PROPS: An ear of corn
KEY SCRIPTURE: Genesis 41
Corn is one of the most amazing crops we have. Corn can be used to make all sorts of useful
products: ethanol fuel, shaving cream, paper products, rugs, paint, glue, aspirin, toothpaste,
cleaning products, and of course…all kinds of food.
Corn served another purpose back in the book of Genesis: It saved an entire nation!
You see, the ruler of Egypt, Pharaoh, had a dream. Two dreams, in fact. In one dream, he saw
seven skinny cows devour seven fat cows. He then saw seven shrunken, shriveled ears of corn
devour seven fat, delicious ears of corn. These dreams troubled Pharaoh, and he did not know
what they meant!
When Pharaoh’s butler heard about the dream, he told him about a prisoner he had met when
Pharaoh had thrown the butler in jail. The prisoner’s name was Joseph, and he was from the land
of Canaan. Joseph had interpreted a dream for the butler, and the butler believed he could also
interpret the Pharaoh’s dream.
Joseph was brought before Pharaoh, and sure enough, Joseph interpreted the dream. There
would be seven years of good harvests, followed by seven years of severe famine. Pharaoh was
so impressed with Joseph that he made him his second-in-command and put Joseph in charge of
storing food for the famine. By the time the famine struck, Joseph had stored enough food to get
the entire nation of Egypt through the famine!

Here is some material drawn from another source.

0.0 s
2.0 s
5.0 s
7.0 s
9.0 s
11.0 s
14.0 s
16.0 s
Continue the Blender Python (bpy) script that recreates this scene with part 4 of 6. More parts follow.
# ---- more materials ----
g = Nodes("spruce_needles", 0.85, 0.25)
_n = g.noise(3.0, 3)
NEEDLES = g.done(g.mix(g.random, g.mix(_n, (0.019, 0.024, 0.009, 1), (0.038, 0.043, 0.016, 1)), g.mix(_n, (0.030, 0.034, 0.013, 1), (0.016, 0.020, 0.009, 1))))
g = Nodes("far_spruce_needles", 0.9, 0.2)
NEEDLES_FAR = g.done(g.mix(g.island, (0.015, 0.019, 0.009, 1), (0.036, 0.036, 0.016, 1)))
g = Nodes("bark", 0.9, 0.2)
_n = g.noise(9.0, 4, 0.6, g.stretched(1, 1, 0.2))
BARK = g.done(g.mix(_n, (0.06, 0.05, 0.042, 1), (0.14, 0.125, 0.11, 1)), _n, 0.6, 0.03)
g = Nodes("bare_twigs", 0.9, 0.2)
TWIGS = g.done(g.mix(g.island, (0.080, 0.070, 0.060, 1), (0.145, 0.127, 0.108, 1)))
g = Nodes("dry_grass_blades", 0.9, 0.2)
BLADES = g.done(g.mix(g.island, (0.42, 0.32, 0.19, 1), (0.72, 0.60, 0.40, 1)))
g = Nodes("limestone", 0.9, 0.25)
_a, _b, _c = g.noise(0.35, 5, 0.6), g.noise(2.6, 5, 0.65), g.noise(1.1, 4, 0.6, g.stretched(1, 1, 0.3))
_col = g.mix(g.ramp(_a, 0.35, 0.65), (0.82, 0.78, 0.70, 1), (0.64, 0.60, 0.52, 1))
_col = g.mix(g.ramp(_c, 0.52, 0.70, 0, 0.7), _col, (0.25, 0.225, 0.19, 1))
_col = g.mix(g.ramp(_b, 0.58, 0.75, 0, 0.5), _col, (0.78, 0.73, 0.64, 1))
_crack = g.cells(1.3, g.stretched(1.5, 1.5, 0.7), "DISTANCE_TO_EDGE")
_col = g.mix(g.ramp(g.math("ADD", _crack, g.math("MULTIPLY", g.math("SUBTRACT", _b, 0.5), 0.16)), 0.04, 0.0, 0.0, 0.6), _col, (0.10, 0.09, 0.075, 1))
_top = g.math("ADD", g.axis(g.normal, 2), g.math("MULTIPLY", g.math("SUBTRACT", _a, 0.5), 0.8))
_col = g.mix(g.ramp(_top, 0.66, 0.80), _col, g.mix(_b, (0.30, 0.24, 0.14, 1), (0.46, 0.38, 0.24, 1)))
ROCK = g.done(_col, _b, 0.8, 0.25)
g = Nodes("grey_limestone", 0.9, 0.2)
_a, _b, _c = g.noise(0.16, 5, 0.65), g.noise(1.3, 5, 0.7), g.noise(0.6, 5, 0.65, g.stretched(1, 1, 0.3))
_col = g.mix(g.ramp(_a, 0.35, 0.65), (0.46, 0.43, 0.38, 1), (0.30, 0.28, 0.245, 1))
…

But Egypt is not the nation I was talking about at the beginning of the story! You see, Joseph
was the son of Jacob, the son of Isaac, the son of Abraham, whom God had promised to make a
mighty nation. Joseph was one of 11 sons of Jacob, and in case you’re wondering how he came to
be in jail in Egypt, I’ll tell you: His brothers had sold him into slavery!
Joseph was the favorite son. His father loved him more than all the rest and made no secret of his
favoritism. Not only that, but Joseph also had several dreams that one day his brothers would bow
down before him. You can almost understand why his brothers hated him so much, can’t you?

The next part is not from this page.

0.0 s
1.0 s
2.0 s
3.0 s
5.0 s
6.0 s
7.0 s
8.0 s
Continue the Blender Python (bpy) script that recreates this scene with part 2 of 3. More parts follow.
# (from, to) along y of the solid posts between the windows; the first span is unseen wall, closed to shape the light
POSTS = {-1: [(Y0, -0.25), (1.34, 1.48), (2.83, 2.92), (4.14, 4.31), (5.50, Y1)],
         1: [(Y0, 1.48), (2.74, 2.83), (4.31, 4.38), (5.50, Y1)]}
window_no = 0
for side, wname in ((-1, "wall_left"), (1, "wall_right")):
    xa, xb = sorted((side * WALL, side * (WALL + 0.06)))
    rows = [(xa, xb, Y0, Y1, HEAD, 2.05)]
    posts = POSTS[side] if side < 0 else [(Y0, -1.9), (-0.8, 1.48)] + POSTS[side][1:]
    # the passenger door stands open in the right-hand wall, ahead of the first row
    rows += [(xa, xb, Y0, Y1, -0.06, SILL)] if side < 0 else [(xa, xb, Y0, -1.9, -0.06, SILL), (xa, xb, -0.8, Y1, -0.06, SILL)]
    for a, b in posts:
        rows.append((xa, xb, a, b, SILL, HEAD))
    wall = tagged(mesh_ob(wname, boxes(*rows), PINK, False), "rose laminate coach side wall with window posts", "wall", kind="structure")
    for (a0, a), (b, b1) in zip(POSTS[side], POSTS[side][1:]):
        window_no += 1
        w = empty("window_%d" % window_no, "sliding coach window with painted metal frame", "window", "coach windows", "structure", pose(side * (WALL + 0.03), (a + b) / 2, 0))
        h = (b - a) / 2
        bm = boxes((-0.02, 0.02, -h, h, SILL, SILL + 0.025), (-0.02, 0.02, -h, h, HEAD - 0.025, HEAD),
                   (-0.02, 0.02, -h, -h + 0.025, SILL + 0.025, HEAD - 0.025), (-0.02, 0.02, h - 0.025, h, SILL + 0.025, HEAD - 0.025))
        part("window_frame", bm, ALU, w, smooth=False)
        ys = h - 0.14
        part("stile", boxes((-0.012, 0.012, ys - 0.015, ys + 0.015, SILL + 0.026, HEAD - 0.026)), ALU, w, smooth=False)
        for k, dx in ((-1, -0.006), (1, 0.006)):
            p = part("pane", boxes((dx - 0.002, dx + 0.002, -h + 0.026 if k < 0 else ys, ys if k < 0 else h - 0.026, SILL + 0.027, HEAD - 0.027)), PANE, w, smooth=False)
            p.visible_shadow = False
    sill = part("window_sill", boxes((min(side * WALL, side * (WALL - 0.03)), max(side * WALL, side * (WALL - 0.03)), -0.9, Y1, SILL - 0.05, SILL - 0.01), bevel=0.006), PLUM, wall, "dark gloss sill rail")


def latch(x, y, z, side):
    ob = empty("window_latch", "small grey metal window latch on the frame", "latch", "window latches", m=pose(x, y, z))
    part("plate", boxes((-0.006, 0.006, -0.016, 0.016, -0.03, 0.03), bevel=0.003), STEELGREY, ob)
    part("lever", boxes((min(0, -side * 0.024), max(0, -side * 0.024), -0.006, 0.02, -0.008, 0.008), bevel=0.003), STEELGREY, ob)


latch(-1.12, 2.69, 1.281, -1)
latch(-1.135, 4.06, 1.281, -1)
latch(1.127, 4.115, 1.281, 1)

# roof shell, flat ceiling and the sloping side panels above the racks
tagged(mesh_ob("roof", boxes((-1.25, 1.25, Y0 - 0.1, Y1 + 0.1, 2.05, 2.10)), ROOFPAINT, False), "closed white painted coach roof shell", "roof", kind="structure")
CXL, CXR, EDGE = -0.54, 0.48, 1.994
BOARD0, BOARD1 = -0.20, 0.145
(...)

But then, one day, Joseph’s brothers did bow down before Joseph. The famine hurt them too,
and their father sent them to beg for food. Joseph could have refused. He could have put them in
prison or worse without even giving them a trial. He was, after all, the second most powerful man
in Egypt! But Joseph knew that God had allowed everything to happen so that Joseph could save
his family—a family that would become the nation of Israel.
It’s not always easy to love your siblings, especially when they do you wrong. But God put them in
your life for a reason, the same way he put Joseph in his brothers’ lives. Be thankful for the siblings
you have. Love them, and always be willing to forgive them. A lot of friends and people will come
and go in your life, but your brothers and sisters will always be your brothers and sisters. And you
never know—you just may need them one day!